= École Internationale de Création Audiovisuelle et de Réalisation =

The International Film School of Paris (French: École internationale de Création audiovisuelle et de Réalisation, EICAR) is a private film school founded in 1972 by Jean-Paul Vuillin, producer and director of film.

==International students==
In 2000 the school opened an English speaking department where all film courses were offered in English. In 2008, students from 56 different countries were enrolled in this department. The curriculum includes courses in both technical and creative crafts. production, directing, cinematography, sound, musical composition, editing, special effects, acting, and script writing.
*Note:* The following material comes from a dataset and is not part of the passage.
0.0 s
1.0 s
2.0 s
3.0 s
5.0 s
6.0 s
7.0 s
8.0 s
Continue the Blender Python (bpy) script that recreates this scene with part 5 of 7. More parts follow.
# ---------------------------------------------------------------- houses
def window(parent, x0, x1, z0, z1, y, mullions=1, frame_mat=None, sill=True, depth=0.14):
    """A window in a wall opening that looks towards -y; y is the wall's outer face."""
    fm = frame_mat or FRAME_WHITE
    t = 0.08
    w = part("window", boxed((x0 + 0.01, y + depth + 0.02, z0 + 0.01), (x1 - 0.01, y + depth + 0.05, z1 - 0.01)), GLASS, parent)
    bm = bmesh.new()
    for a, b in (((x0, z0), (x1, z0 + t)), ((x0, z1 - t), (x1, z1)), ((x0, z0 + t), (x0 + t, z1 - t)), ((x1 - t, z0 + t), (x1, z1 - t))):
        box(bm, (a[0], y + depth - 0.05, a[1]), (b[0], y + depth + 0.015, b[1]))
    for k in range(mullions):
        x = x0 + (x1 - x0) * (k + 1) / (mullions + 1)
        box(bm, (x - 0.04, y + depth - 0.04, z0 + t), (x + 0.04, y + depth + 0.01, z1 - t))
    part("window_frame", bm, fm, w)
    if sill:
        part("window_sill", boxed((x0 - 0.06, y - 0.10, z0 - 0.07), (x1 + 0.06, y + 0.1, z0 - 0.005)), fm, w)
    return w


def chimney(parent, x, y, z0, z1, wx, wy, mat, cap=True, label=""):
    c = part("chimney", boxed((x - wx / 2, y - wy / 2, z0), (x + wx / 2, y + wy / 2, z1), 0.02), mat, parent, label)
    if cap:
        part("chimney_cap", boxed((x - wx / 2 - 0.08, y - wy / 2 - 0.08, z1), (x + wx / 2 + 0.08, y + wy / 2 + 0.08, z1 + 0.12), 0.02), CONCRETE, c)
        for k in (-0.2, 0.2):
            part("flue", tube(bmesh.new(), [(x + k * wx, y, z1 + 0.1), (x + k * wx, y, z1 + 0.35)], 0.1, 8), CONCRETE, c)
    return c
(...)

Students can either take degrees (Bachelor or Masters) in practical hands on film making, and production, choose to take short intensive courses, or enroll in the one year courses. The school is situated in the heart of France's largest filming studios, in the ICADE Park/ St Denis, Paris North. The graduation at the school in June 2008 was presided over by Claude Lelouch.

The International Film School of Paris, EICAR, is a film school and an independent, short-film production house. Over 300 short films are produced each year on HD, 35mm, super 16mm and DV.

===Cannes Programme===
EICAR arranges for 30 of its students to become reporters for a week at the Cannes Film Festival, allocating places on a competitive basis.

==Location==
EICAR Group runs a large international campus in Paris and one in Lyon.